## What to produce
Find each line containing the string "group" and return it.

## Recorded information
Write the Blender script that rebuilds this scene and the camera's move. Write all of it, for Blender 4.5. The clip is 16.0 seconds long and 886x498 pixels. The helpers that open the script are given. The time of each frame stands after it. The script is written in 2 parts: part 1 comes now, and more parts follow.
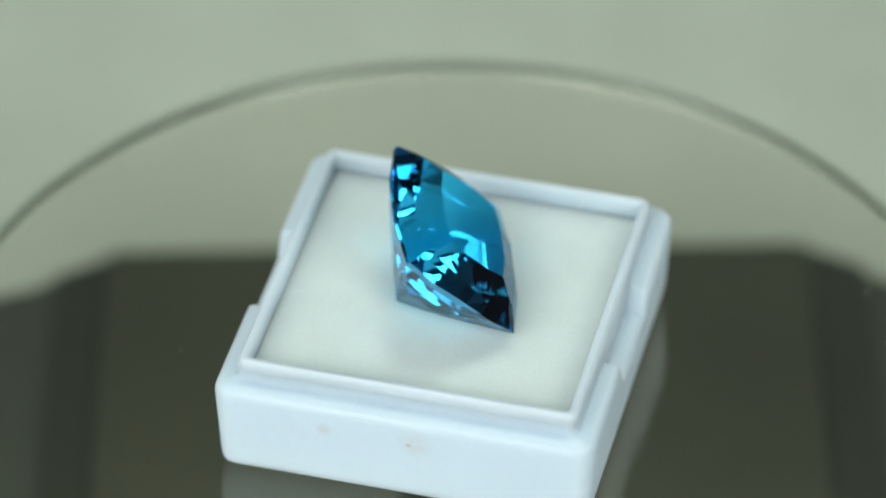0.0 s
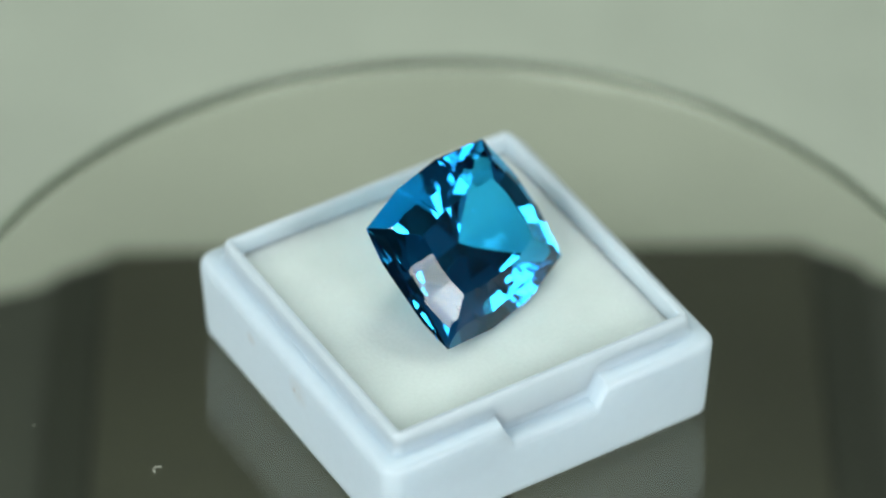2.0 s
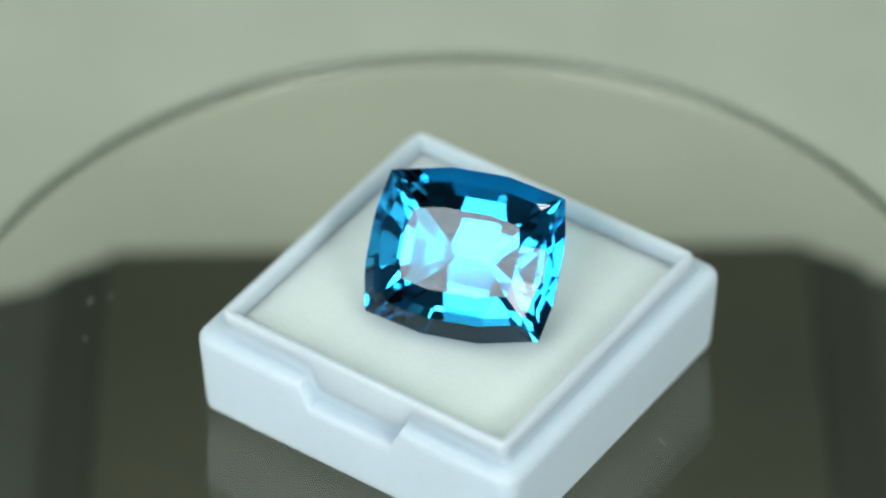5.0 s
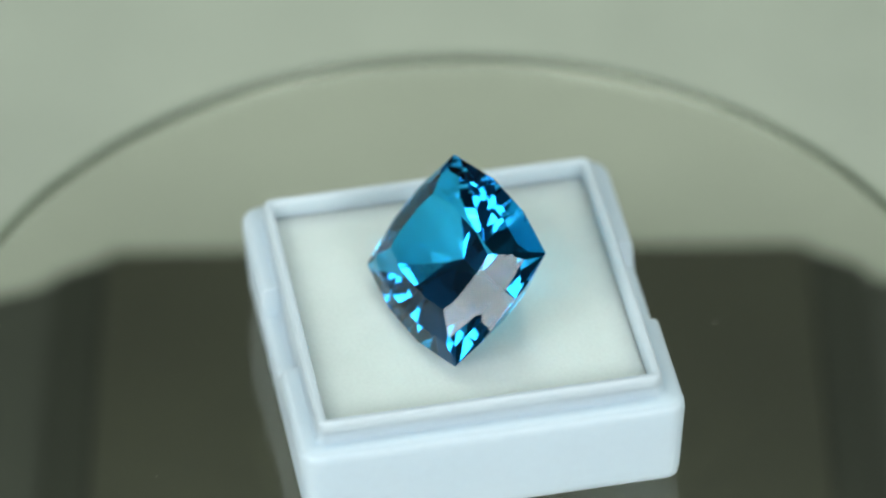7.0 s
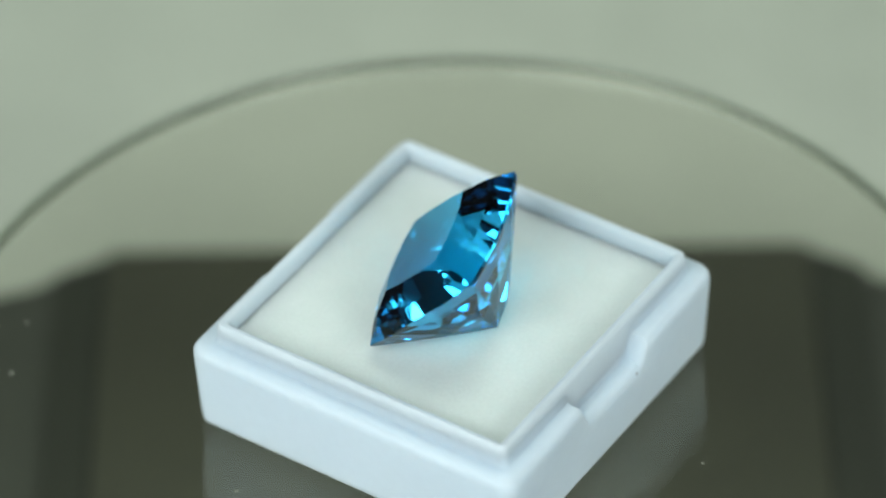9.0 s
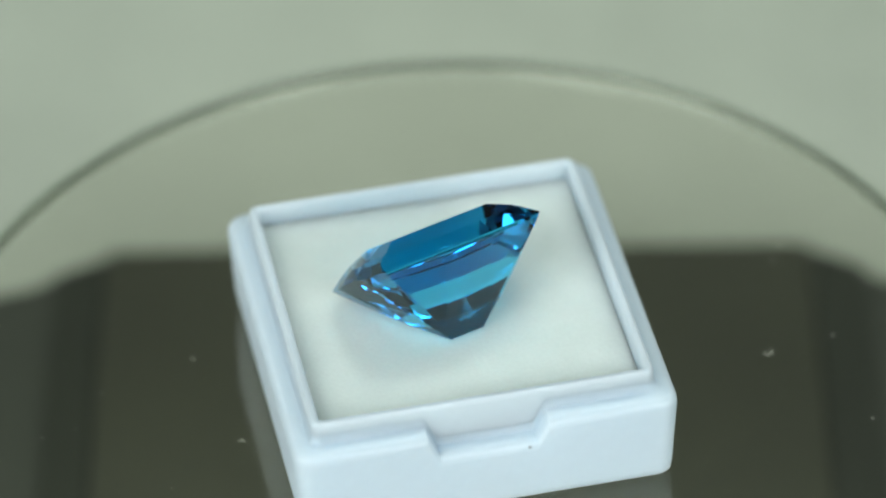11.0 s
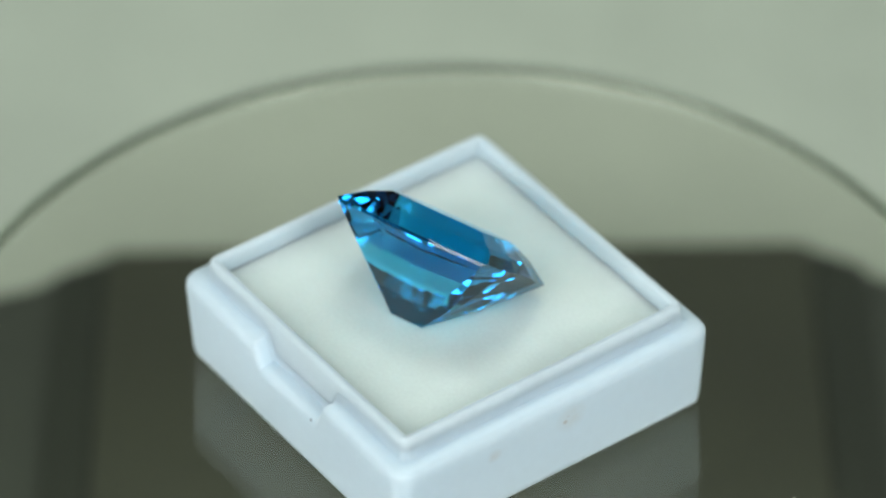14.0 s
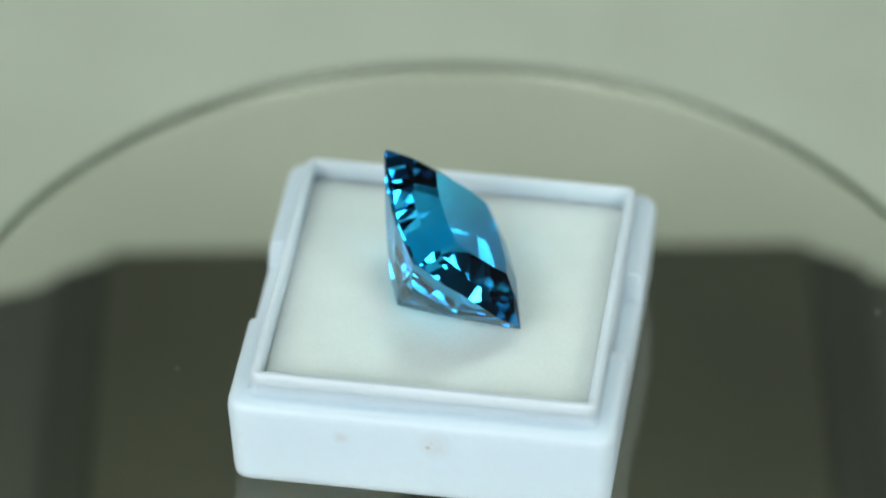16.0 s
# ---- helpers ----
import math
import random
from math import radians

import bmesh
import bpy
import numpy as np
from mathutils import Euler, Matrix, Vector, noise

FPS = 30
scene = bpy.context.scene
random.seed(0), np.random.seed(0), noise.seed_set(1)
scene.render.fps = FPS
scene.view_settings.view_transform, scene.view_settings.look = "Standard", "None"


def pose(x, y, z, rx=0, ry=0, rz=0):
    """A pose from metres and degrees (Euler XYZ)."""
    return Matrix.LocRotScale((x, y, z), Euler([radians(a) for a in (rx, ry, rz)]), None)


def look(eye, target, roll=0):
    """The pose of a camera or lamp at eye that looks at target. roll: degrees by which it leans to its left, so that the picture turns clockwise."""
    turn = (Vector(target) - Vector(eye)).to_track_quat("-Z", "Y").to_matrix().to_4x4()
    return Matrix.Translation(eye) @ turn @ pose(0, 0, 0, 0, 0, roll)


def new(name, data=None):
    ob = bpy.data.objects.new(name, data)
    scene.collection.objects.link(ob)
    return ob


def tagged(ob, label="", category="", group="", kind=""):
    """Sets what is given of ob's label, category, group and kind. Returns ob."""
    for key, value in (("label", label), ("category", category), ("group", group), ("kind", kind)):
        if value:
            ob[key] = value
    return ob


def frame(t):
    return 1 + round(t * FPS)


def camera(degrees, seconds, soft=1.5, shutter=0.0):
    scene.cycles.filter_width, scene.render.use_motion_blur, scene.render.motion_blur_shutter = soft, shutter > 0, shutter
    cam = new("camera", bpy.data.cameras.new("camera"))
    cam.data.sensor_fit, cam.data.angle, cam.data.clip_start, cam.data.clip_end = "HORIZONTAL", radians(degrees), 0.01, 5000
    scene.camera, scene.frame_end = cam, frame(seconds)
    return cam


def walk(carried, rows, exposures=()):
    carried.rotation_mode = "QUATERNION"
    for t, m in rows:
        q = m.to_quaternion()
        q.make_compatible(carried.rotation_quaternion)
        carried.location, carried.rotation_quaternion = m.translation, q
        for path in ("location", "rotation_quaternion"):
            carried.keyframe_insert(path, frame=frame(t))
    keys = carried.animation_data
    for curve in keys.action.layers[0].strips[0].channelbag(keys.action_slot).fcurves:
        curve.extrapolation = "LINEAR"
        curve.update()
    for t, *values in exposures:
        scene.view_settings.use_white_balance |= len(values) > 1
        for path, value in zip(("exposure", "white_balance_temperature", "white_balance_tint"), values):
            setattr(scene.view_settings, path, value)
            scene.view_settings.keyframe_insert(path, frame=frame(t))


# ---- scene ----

## Written answer
def tagged(ob, label="", category="", group="", kind=""):
    """Sets what is given of ob's label, category, group and kind. Returns ob."""
    for key, value in (("label", label), ("category", category), ("group", group), ("kind", kind)):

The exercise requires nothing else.